» **DATA LINES**:
= = =

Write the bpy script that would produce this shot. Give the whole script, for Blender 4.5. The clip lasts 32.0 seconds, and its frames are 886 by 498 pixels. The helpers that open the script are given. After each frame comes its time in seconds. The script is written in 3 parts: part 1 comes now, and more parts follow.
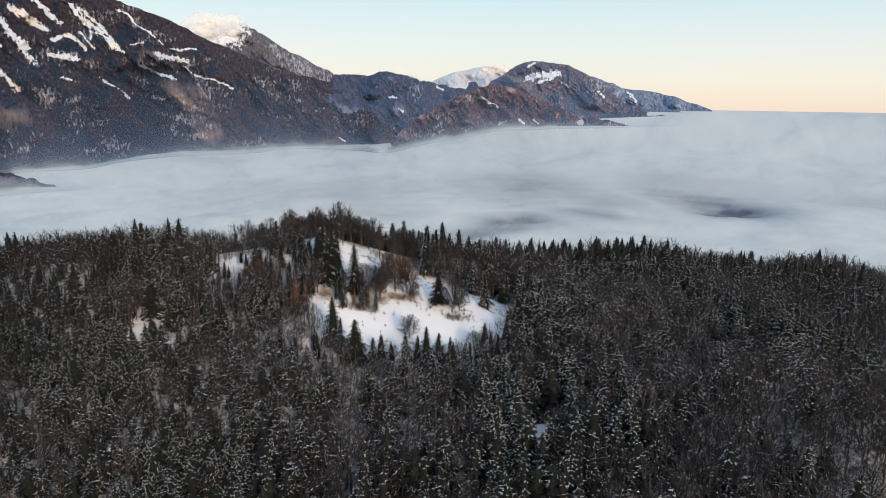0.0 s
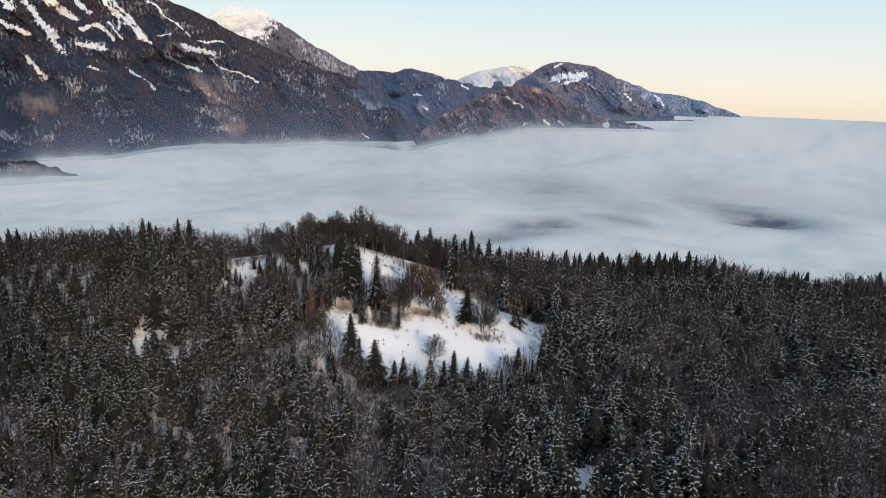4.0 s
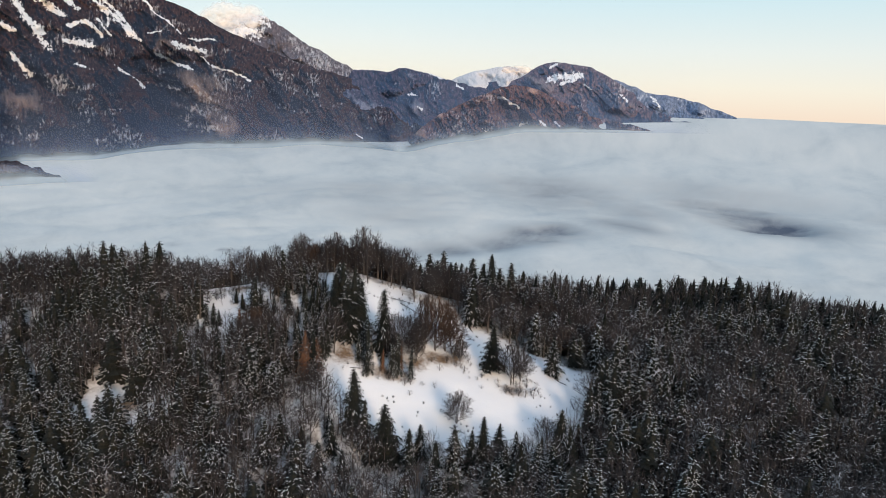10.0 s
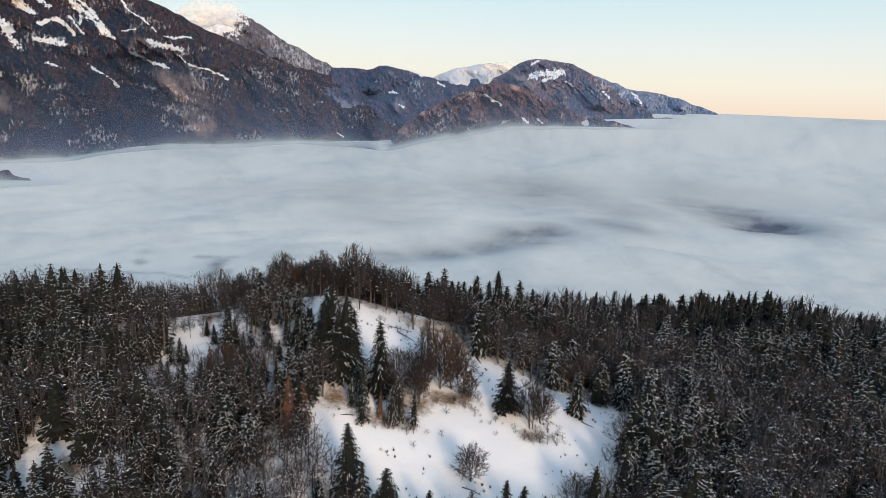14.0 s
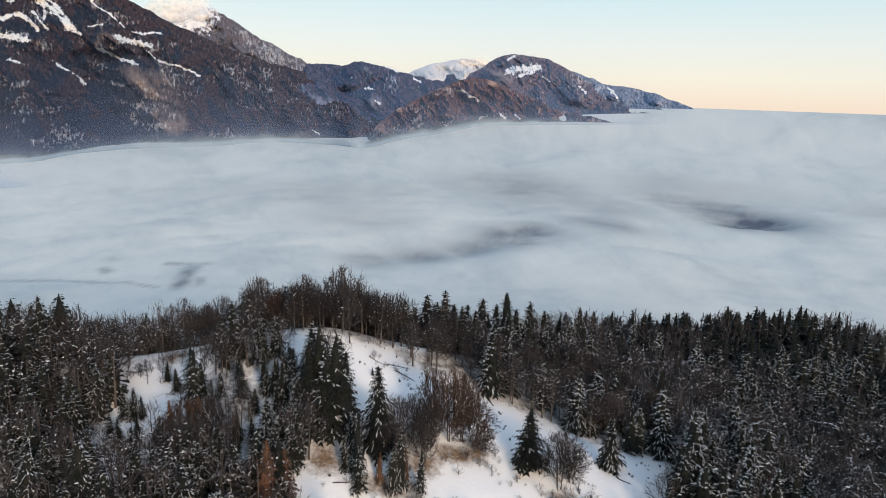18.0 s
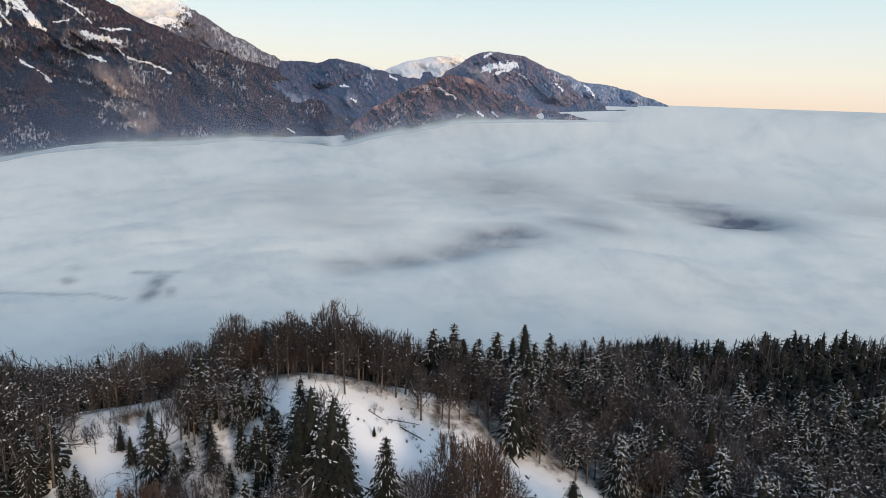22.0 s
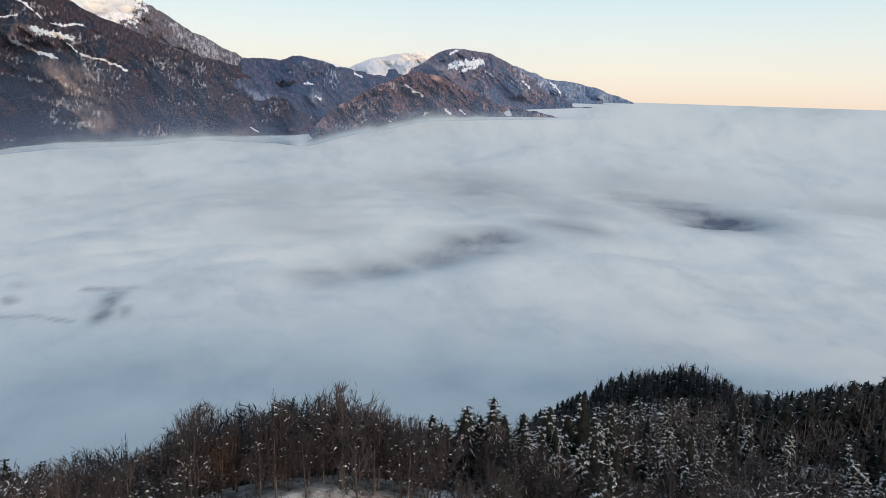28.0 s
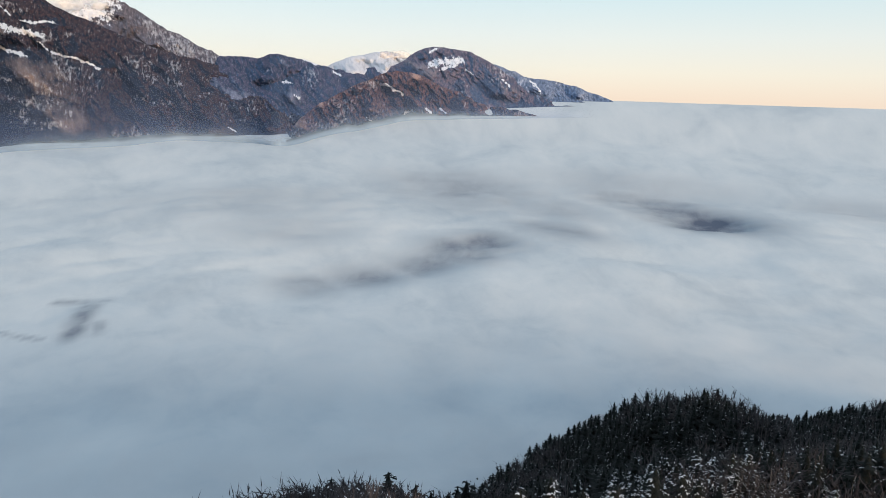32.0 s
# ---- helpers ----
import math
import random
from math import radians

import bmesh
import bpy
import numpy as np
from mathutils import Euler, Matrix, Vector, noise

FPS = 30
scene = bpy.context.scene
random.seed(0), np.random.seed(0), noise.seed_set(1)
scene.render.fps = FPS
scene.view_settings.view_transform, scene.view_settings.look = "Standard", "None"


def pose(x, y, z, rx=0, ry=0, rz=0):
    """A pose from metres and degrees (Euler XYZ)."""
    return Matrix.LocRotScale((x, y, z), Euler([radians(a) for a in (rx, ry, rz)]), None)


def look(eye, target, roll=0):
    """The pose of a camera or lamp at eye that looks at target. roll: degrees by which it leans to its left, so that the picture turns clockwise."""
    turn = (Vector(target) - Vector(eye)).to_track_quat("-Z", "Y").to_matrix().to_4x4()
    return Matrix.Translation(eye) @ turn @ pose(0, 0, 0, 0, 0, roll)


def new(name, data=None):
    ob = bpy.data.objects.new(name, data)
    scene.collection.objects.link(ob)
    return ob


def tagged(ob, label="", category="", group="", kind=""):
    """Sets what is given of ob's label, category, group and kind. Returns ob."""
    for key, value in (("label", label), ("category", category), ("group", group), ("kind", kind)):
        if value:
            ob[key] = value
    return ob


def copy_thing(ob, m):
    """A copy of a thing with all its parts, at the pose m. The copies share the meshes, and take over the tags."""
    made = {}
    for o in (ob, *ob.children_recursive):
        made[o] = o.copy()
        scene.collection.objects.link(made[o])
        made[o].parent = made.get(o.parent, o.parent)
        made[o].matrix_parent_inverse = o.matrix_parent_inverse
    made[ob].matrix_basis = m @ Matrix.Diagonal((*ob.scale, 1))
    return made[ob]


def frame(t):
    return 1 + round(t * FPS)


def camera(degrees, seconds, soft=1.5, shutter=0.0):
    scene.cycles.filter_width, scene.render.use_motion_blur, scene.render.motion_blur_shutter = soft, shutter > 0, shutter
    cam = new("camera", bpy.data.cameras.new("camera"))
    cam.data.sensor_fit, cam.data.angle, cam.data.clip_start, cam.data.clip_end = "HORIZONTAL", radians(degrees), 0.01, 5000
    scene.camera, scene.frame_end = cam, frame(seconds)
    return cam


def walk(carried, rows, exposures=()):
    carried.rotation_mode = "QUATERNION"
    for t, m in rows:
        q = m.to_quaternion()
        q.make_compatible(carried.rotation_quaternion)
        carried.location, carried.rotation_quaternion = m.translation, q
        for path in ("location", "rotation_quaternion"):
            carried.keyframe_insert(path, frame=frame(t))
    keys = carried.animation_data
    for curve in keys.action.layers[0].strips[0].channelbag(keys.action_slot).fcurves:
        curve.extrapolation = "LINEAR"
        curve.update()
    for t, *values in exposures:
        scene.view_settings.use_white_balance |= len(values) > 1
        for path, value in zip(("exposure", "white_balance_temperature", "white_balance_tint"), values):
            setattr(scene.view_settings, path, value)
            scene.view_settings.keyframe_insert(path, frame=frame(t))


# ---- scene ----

= = =

» **AIM OF THE TASK**: Copy out all the data exactly; skip the pictures.

» **CORRECT OUTPUT**:
Write the bpy script that would produce this shot. Give the whole script, for Blender 4.5. The clip lasts 32.0 seconds, and its frames are 886 by 498 pixels. The helpers that open the script are given. After each frame comes its time in seconds. The script is written in 3 parts: part 1 comes now, and more parts follow.
0.0 s
4.0 s
10.0 s
14.0 s
18.0 s
22.0 s
28.0 s
32.0 s
# ---- helpers ----
import math
import random
from math import radians

import bmesh
import bpy
import numpy as np
from mathutils import Euler, Matrix, Vector, noise

FPS = 30
scene = bpy.context.scene
random.seed(0), np.random.seed(0), noise.seed_set(1)
scene.render.fps = FPS
scene.view_settings.view_transform, scene.view_settings.look = "Standard", "None"


def pose(x, y, z, rx=0, ry=0, rz=0):
    """A pose from metres and degrees (Euler XYZ)."""
    return Matrix.LocRotScale((x, y, z), Euler([radians(a) for a in (rx, ry, rz)]), None)


def look(eye, target, roll=0):
    """The pose of a camera or lamp at eye that looks at target. roll: degrees by which it leans to its left, so that the picture turns clockwise."""
    turn = (Vector(target) - Vector(eye)).to_track_quat("-Z", "Y").to_matrix().to_4x4()
    return Matrix.Translation(eye) @ turn @ pose(0, 0, 0, 0, 0, roll)


def new(name, data=None):
    ob = bpy.data.objects.new(name, data)
    scene.collection.objects.link(ob)
    return ob


def tagged(ob, label="", category="", group="", kind=""):
    """Sets what is given of ob's label, category, group and kind. Returns ob."""
    for key, value in (("label", label), ("category", category), ("group", group), ("kind", kind)):
        if value:
            ob[key] = value
    return ob


def copy_thing(ob, m):
    """A copy of a thing with all its parts, at the pose m. The copies share the meshes, and take over the tags."""
    made = {}
    for o in (ob, *ob.children_recursive):
        made[o] = o.copy()
        scene.collection.objects.link(made[o])
        made[o].parent = made.get(o.parent, o.parent)
        made[o].matrix_parent_inverse = o.matrix_parent_inverse
    made[ob].matrix_basis = m @ Matrix.Diagonal((*ob.scale, 1))
    return made[ob]


def frame(t):
    return 1 + round(t * FPS)


def camera(degrees, seconds, soft=1.5, shutter=0.0):
    scene.cycles.filter_width, scene.render.use_motion_blur, scene.render.motion_blur_shutter = soft, shutter > 0, shutter
    cam = new("camera", bpy.data.cameras.new("camera"))
    cam.data.sensor_fit, cam.data.angle, cam.data.clip_start, cam.data.clip_end = "HORIZONTAL", radians(degrees), 0.01, 5000
    scene.camera, scene.frame_end = cam, frame(seconds)
    return cam


def walk(carried, rows, exposures=()):
    carried.rotation_mode = "QUATERNION"
    for t, m in rows:
        q = m.to_quaternion()
        q.make_compatible(carried.rotation_quaternion)
        carried.location, carried.rotation_quaternion = m.translation, q
        for path in ("location", "rotation_quaternion"):
            carried.keyframe_insert(path, frame=frame(t))
    keys = carried.animation_data
    for curve in keys.action.layers[0].strips[0].channelbag(keys.action_slot).fcurves:
        curve.extrapolation = "LINEAR"
        curve.update()
    for t, *values in exposures:
        scene.view_settings.use_white_balance |= len(values) > 1
        for path, value in zip(("exposure", "white_balance_temperature", "white_balance_tint"), values):
            setattr(scene.view_settings, path, value)
            scene.view_settings.keyframe_insert(path, frame=frame(t))


# ---- scene ----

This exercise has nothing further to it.